### DATA FOR THIS TASK:
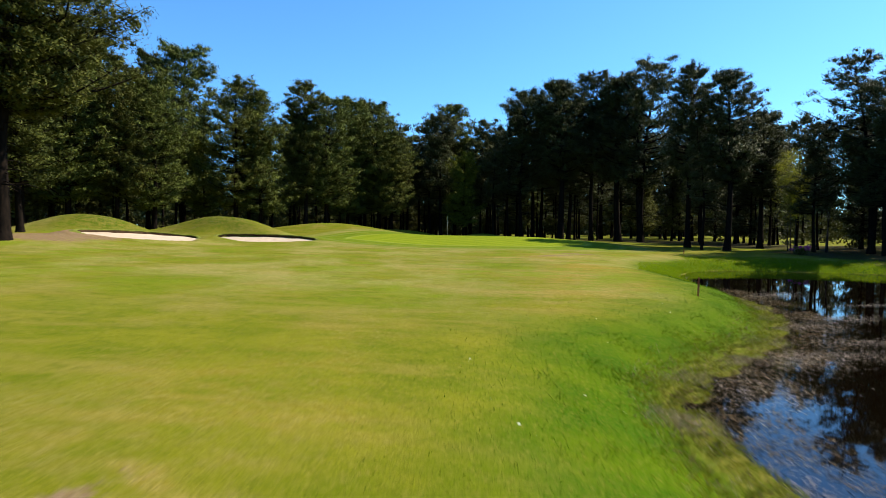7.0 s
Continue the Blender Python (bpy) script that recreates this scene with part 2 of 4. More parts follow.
TWIG = bark_material("twigs", (0.040, 0.030, 0.024), (0.110, 0.085, 0.065))
SAND = mottled("bunker_sand", (0.34, 0.265, 0.19), (0.45, 0.37, 0.28), 9.0, 0.95, 0.1, 0.8, 0.05)
SOIL = mottled("cut_soil", (0.022, 0.014, 0.008), (0.085, 0.052, 0.028), 5.0, 0.95, 0.1, 0.8, 0.04)
TURF_LIP = mottled("turf_lip", (0.060, 0.095, 0.006), (0.150, 0.140, 0.022), 7.0, 0.9, 0.15, 0.8, 0.05)
SEDGE = leaf_material("dry_sedge", (0.080, 0.050, 0.020), (0.260, 0.170, 0.075), clear=0.3, turned=(0.13, 0.095, 0.04))
PALE_SEDGE = leaf_material("pale_sedge", (0.200, 0.155, 0.080), (0.400, 0.340, 0.220), clear=0.3, turned=(0.26, 0.24, 0.08))
HEATH = leaf_material("brown_heath", (0.075, 0.044, 0.024), (0.240, 0.145, 0.085), clear=0.2, turned=(0.11, 0.10, 0.035))
# GRASS brightened by colour, to show the far bank as sunlit
FAR_GRASS = leaf_material("sunlit_rough_grass", (0.130, 0.220, 0.003), (0.250, 0.330, 0.008), clear=0.6, turned=(0.17, 0.25, 0.006))
GRASS = leaf_material("bank_grass", (0.042, 0.118, 0.001), (0.098, 0.172, 0.002), clear=0.45, turned=(0.08, 0.14, 0.004))
MOSS = leaf_material("marsh_moss", (0.110, 0.150, 0.004), (0.230, 0.240, 0.016), clear=0.4, turned=(0.14, 0.12, 0.02))
WEED = mottled("floating_weed", (0.060, 0.040, 0.022), (0.220, 0.165, 0.105), 3.0, 0.6, 0.3, 0.4, 0.02)
PAINT_RED = mottled("red_stake_paint", (0.240, 0.030, 0.022), (0.330, 0.055, 0.035), 20.0, 0.5, 0.4, 0.1)
POLE = mottled("pole_white", (0.34, 0.33, 0.27), (0.44, 0.43, 0.36), 12.0, 0.4, 0.5, 0.05)
CLOTH = mottled("flag_cloth", (0.24, 0.23, 0.04), (0.32, 0.30, 0.06), 6.0, 0.8, 0.2, 0.2)
CUP = mottled("cup_dark", (0.02, 0.02, 0.02), (0.04, 0.04, 0.04), 8.0)
PETAL = leaf_material("pink_petals", (0.300, 0.030, 0.220), (0.450, 0.080, 0.360), turned=(0.35, 0.05, 0.28))
WHITE = mottled("white_petals", (0.70, 0.70, 0.66), (0.82, 0.82, 0.78), 9.0)
CART_BODY = mottled("cart_paint", (0.55, 0.62, 0.64), (0.66, 0.72, 0.74), 4.0, 0.35, 0.5, 0.05)
CART_ROOF = mottled("cart_roof", (0.05, 0.16, 0.18), (0.08, 0.22, 0.24), 4.0, 0.4, 0.5, 0.05)
RUBBER = mottled("tyre_rubber", (0.015, 0.015, 0.015), (0.03, 0.03, 0.03), 9.0)


# ---- shapes ----
def mesh_of(name, verts, faces, material, smooth=False):
    me = bpy.data.meshes.new(name)
    me.from_pydata(verts, [], faces)
    me.materials.append(material)
    if smooth:
        me.polygons.foreach_set("use_smooth", [True] * len(me.polygons))
    me.update()
    return me


def part(name, data, material, parent, label=""):
    """One mesh object under a thing or a part; data is a mesh or a bmesh."""
    if isinstance(data, bmesh.types.BMesh):
        me = bpy.data.meshes.new(name)
        data.to_mesh(me)
        data.free()
        me.materials.append(material)
        data = me
    ob = new(name, data)
    ob.parent = parent
    return tagged(ob, label)


def thing(name, m, label, category, group="", kind=""):
    ob = new(name)
    ob.matrix_basis = m
    return tagged(ob, label, category, group, kind)


def tube(verts, faces, path, radii, sides):
    """Adds a tapered tube along path to the two lists."""
    path = [Vector(p) for p in path]
    base = len(verts)
    for i, p in enumerate(path):
        d = (path[min(i + 1, len(path) - 1)] - path[max(i - 1, 0)]).normalized()
        a = d.cross(Vector((0.31, 0.95, 0.05))).normalized()
        b = d.cross(a)
        for k in range(sides):
            w = 2 * math.pi * k / sides
            verts.append(tuple(p + (a * math.cos(w) + b * math.sin(w)) * radii[i]))
    for i in range(len(path) - 1):
        for k in range(sides):
            q, r = base + i * sides + k, base + i * sides + (k + 1) % sides
            faces.append((q, r, r + sides, q + sides))
    faces.append(tuple(base + (len(path) - 1) * sides + k for k in range(sides)))


def unit(a):
    return a / np.maximum(np.linalg.norm(a, axis=-1, keepdims=True), 1e-9)


def tufts(rng, centres, radii, count, size, flat=0.75, lift=0.5, width=0.24):
    """Small pointed blades scattered round the centres: a flat list of triangles."""
    c = np.repeat(np.array(centres), count, axis=0)
    r = np.repeat(np.array(radii), count)[:, None]
    d = unit(rng.normal(size=c.shape))
    p = c + d * r * rng.random((len(c), 1)) ** 0.45 * np.array([1, 1, flat])
    ax = unit(d * np.array([1, 1, 0.6]) + np.array([0, 0, lift]) + rng.normal(size=c.shape) * 0.35)
    side = unit(np.cross(ax, rng.normal(size=c.shape)))
    s = size * (0.6 + 0.8 * rng.random((len(c), 1)))
    tri = np.stack([p - ax * s * 0.45 + side * s * width, p - ax * s * 0.45 - side * s * width, p + ax * s * 0.6], axis=1)
    return tri.reshape(-1, 3)


def tri_mesh(name, v, material, normals=None):
    """Loose triangles; normals, if given, turn each corner's shading to the form of the whole clump."""
    me = bpy.data.meshes.new(name)
    n = len(v)
    me.vertices.add(n)
    me.vertices.foreach_set("co", np.ascontiguousarray(v, dtype=np.float32).ravel())
    me.loops.add(n)
    me.loops.foreach_set("vertex_index", np.arange(n, dtype=np.int32))
    me.polygons.add(n // 3)
    me.polygons.foreach_set("loop_start", np.arange(0, n, 3, dtype=np.int32))
    me.materials.append(material)
    me.update(calc_edges=True)
    if normals is not None:
        me.polygons.foreach_set("use_smooth", np.ones(n // 3, dtype=bool))
        me.normals_split_custom_set_from_vertices(normals.tolist())
    return me


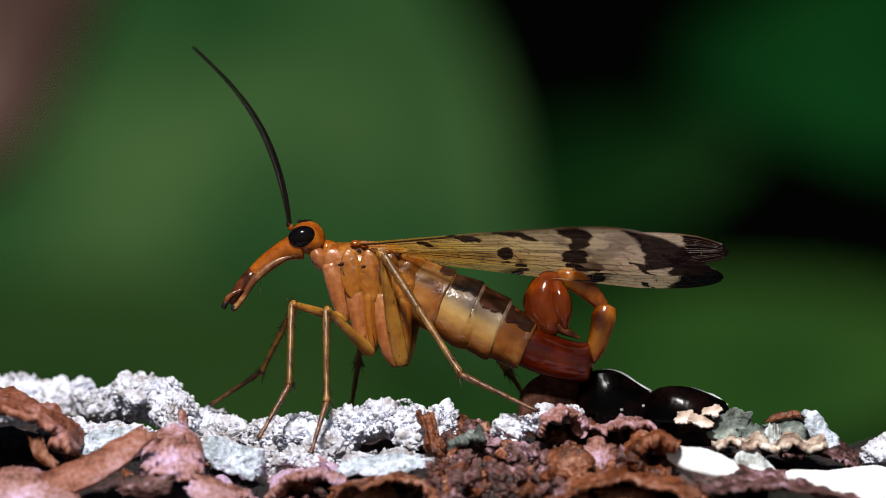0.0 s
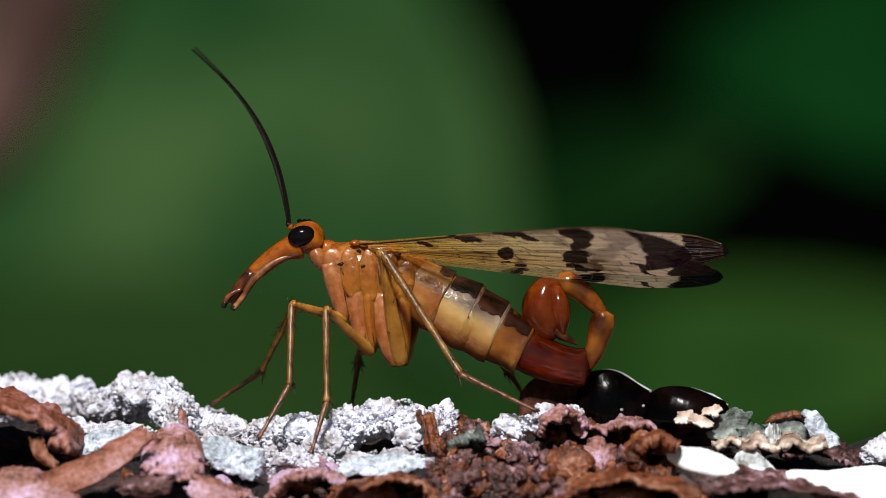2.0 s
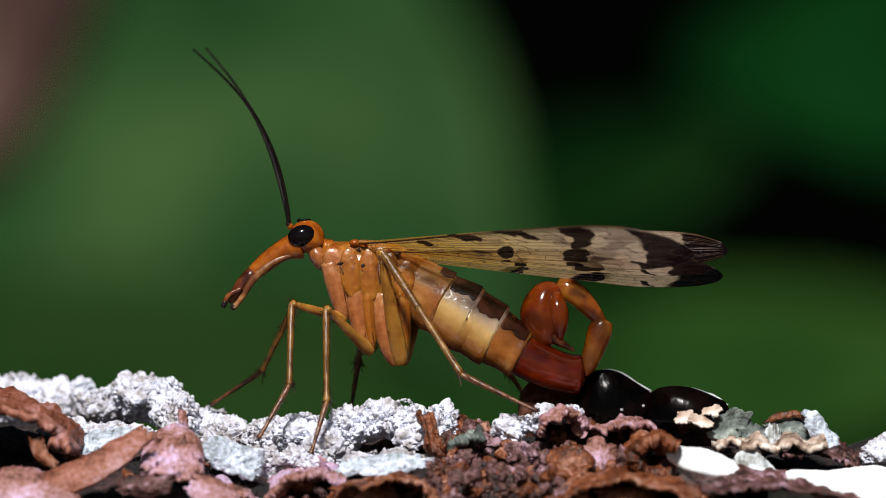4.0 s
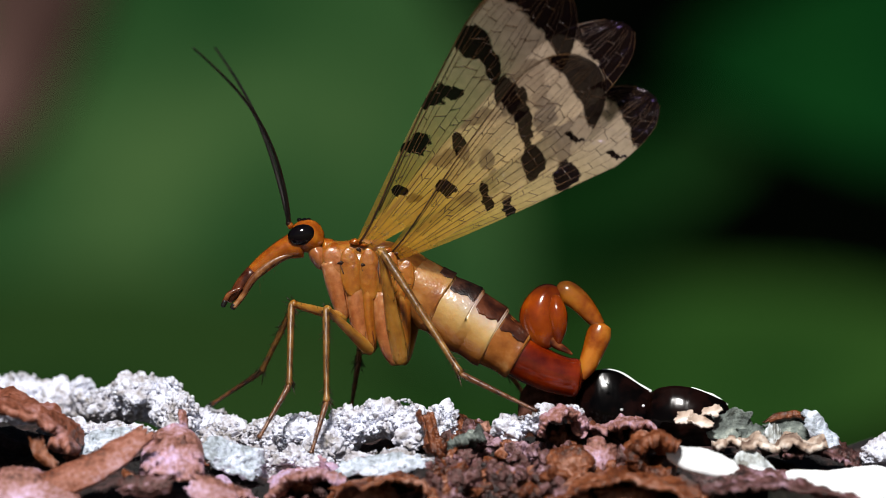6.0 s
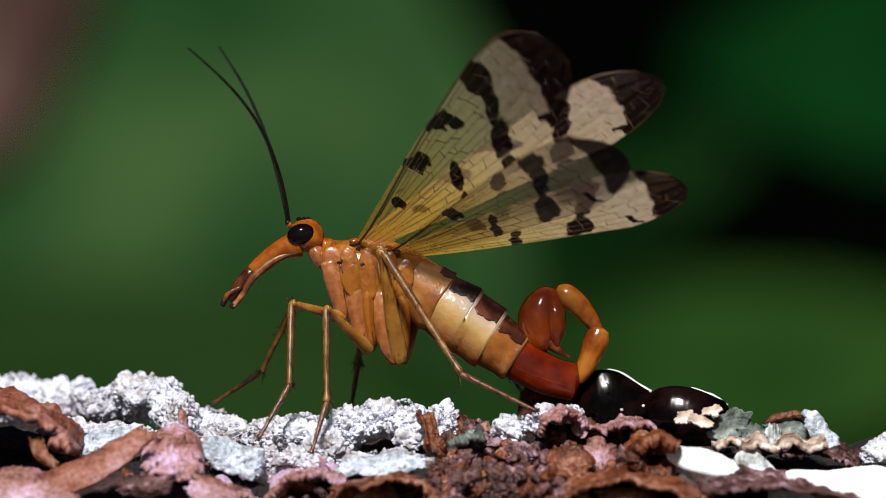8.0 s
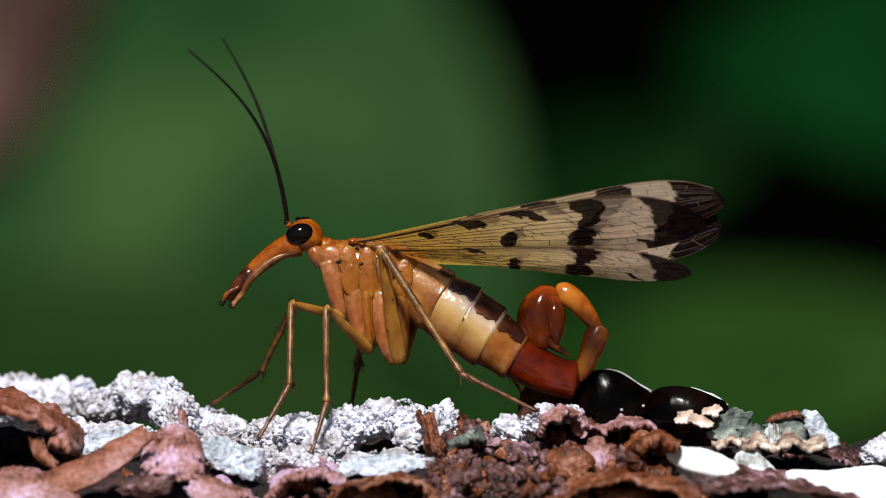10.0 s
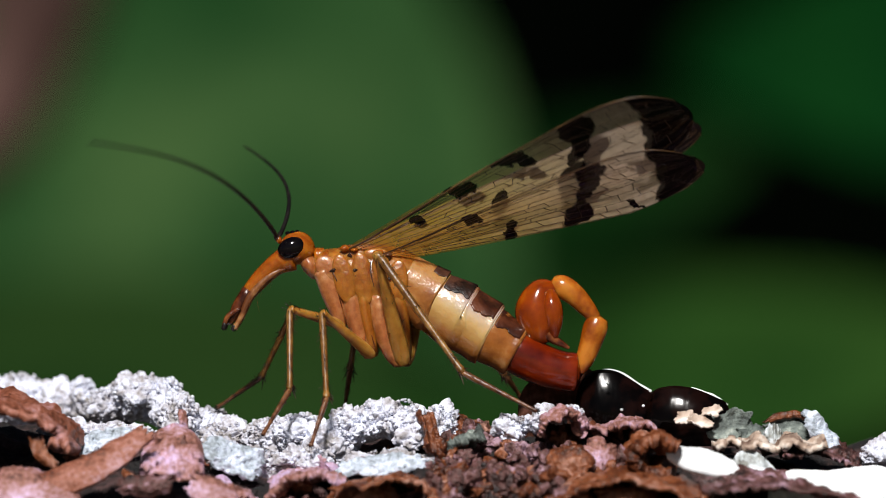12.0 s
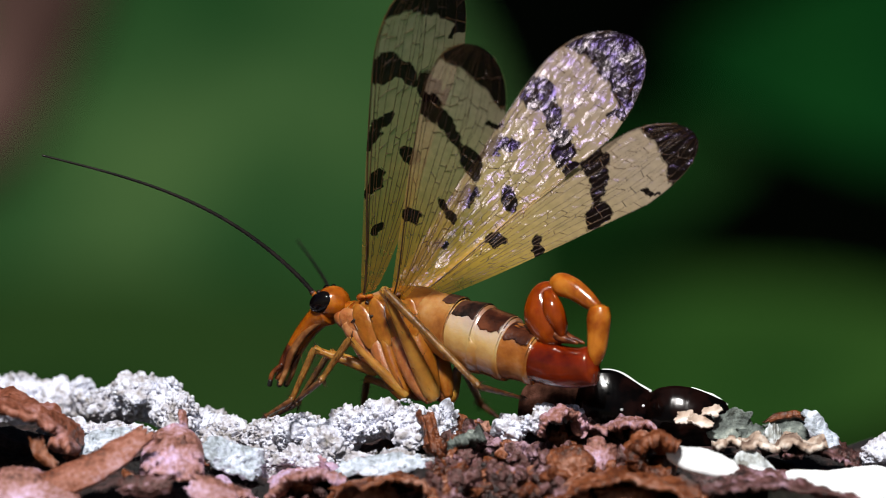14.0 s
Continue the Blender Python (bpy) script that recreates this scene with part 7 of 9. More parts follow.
        (10.8, at(2.125, 0.000, -1.388, 0.997, -0.000, 0.071, -0.000)), (10.9, at(2.125, 0.000, -1.388, 0.997, -0.000, 0.072, 0.000)),
        (11, at(2.125, 0.000, -1.388, 0.997, -0.000, 0.073, -0.000)), (11.1, at(2.125, 0.000, -1.388, 0.997, -0.000, 0.072, 0.000)),
        (11.2, at(2.125, 0.000, -1.388, 0.998, 0.000, 0.058, -0.000)), (11.3, at(2.125, 0.000, -1.388, 0.999, -0.000, 0.052, -0.000)),
        (11.4, at(2.125, 0.000, -1.388, 0.998, -0.000, 0.068, -0.000)), (11.5, at(2.125, 0.000, -1.388, 0.998, 0.000, 0.069, 0.000)),
        (11.6, at(2.125, 0.000, -1.388, 0.998, -0.000, 0.070, 0.000)), (11.7, at(2.125, 0.000, -1.388, 0.997, -0.000, 0.074, -0.000)),
        (11.8, at(2.125, 0.000, -1.388, 0.997, 0.000, 0.082, -0.000)), (11.9, at(2.125, 0.000, -1.388, 0.996, 0.000, 0.086, -0.000)),
        (12, at(2.125, 0.000, -1.388, 0.996, 0.000, 0.089, -0.000)), (12.1, at(2.125, 0.000, -1.388, 0.998, 0.000, 0.066, -0.000)),
        (12.2, at(2.125, 0.000, -1.388, 0.996, 0.000, 0.088, 0.000)), (12.3, at(2.125, 0.000, -1.388, 0.992, -0.000, 0.127, 0.000)),
        (12.4, at(2.125, 0.000, -1.388, 0.987, 0.000, 0.160, -0.000)), (12.5, at(2.125, 0.000, -1.388, 0.985, -0.000, 0.174, -0.000)),
        (12.6, at(2.125, 0.000, -1.388, 0.990, 0.000, 0.142, 0.000)), (12.7, at(2.125, 0.000, -1.388, 0.996, -0.000, 0.092, -0.000)),
        (12.8, at(2.125, 0.000, -1.388, 0.998, 0.000, 0.055, -0.000)), (12.9, at(2.125, 0.000, -1.388, 0.999, -0.000, 0.042, -0.000)),
        (13, at(2.125, 0.000, -1.388, 1.000, -0.000, 0.024, 0.000)), (13.1, at(2.125, 0.000, -1.388, 1.000, -0.000, 0.014, -0.000)),
        (13.2, at(2.125, 0.000, -1.388, 1.000, -0.000, 0.022, -0.000)), (13.3, at(2.125, 0.000, -1.388, 0.999, 0.000, 0.038, -0.000)),
        (13.4, at(2.125, 0.000, -1.388, 0.999, 0.000, 0.050, -0.000)), (13.5, at(2.125, 0.000, -1.388, 0.999, 0.000, 0.054, -0.000)),
        (13.6, at(2.125, 0.000, -1.388, 0.998, 0.000, 0.058, 0.000)), (13.7, at(2.125, 0.000, -1.388, 0.998, 0.000, 0.061, -0.000)),
        (13.8, at(2.125, 0.000, -1.388, 0.998, 0.000, 0.064, -0.000)), (13.9, at(2.125, 0.000, -1.388, 0.998, 0.000, 0.065, -0.000)),
        (14, at(2.125, 0.000, -1.388, 0.998, 0.000, 0.066, -0.000))])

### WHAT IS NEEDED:
Out of the preceding entries, pull every line containing the string "Blender".

### PROBLEM SOLUTION:
Continue the Blender Python (bpy) script that recreates this scene with part 2 of 4. More parts follow.
Continue the Blender Python (bpy) script that recreates this scene with part 7 of 9. More parts follow.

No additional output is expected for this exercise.